■ **EXERCISE**: Wherever the string "Python" appears in a line, extract that line.

■ **SUPPLIED RECORDS**:
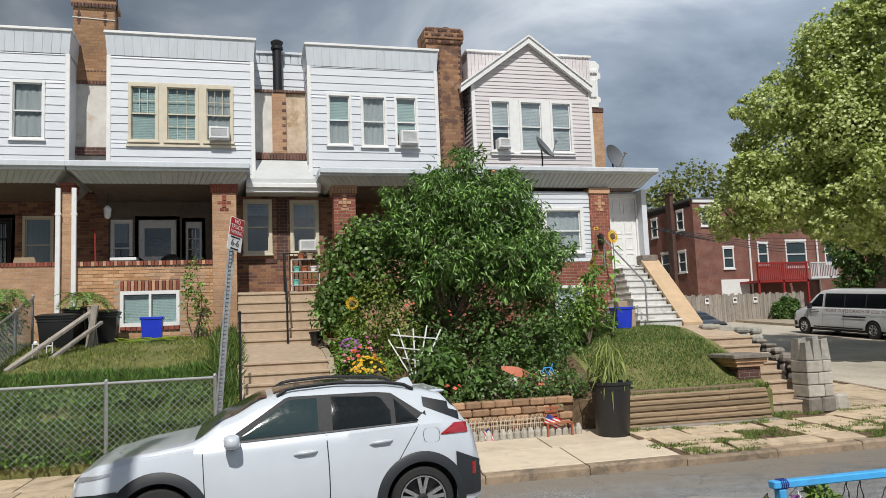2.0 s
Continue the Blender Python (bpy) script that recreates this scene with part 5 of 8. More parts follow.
# sign on a perforated post
sg = thing("street_sign", (-0.40, 10.9, 0.2), "red and white no parking sign on a leaning post", "street sign")
base, head = Vector((-0.495, 10.9, 0.1)), Vector((-0.19, 10.9, 3.74))
ax = (head - base).normalized()
m = Matrix.Translation(base) @ ax.to_track_quat("Z", "Y").to_matrix().to_4x4()
m = Matrix.Translation(base) @ Matrix.Rotation(math.atan2(ax.x, ax.z), 4, 'Y')
L = (head - base).length
sh = Shape()
sh.box(-0.045, -0.02, -0.02, 0.02, 0, L - 0.05, 0, m)
sh.box(0.02, 0.045, -0.02, 0.02, 0, L - 0.05, 0, m)
sh.box(-0.02, 0.02, 0.012, 0.02, 0, L - 0.05, 0, m)
k = 0.1
while k < L - 0.1:
    sh.box(-0.02, 0.02, -0.004, 0.012, k, k + 0.03, 0, m)
    k += 0.055
part("post", sh, M["galvanised"], sg, "galvanised perforated U-channel post")
tilt = m @ Matrix.Translation((0.05, -0.075, L - 0.25)) @ Matrix.Rotation(radians(52), 4, 'Z') @ Matrix.Rotation(radians(5), 4, 'Y')
sh = Shape()
sh.box(-0.15, 0.15, -0.003, 0.003, -0.23, 0.23, 0.002, tilt)
plate = part("plate", sh, M["white_paint"], sg)
sh = Shape()
sh.box(-0.14, 0.14, -0.006, -0.0035, -0.02, 0.222, 0, tilt)
part("red_field", sh, M["sign_red"] if "sign_red" in M else M.setdefault("sign_red", plain("sign_red", (0.45, 0.012, 0.015), 0.45)), plate)


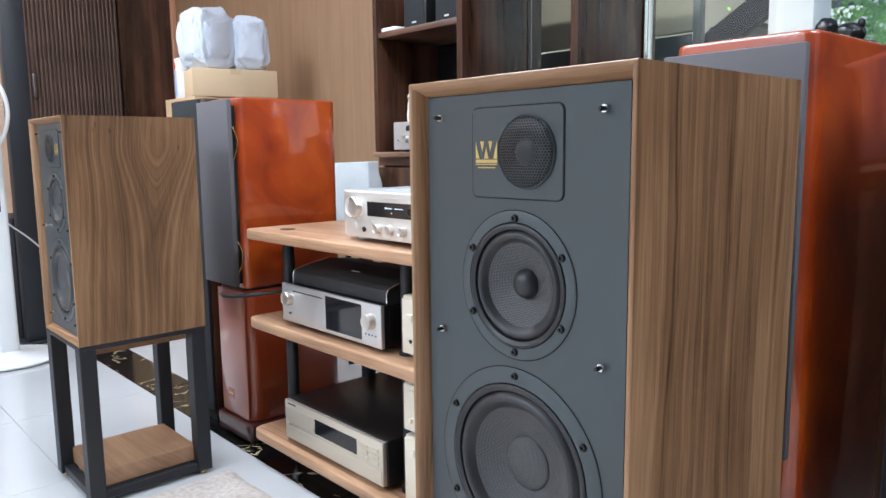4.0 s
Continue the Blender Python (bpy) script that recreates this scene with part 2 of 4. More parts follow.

■ **REPLY TO THE EXERCISE**:
Continue the Blender Python (bpy) script that recreates this scene with part 5 of 8. More parts follow.
Continue the Blender Python (bpy) script that recreates this scene with part 2 of 4. More parts follow.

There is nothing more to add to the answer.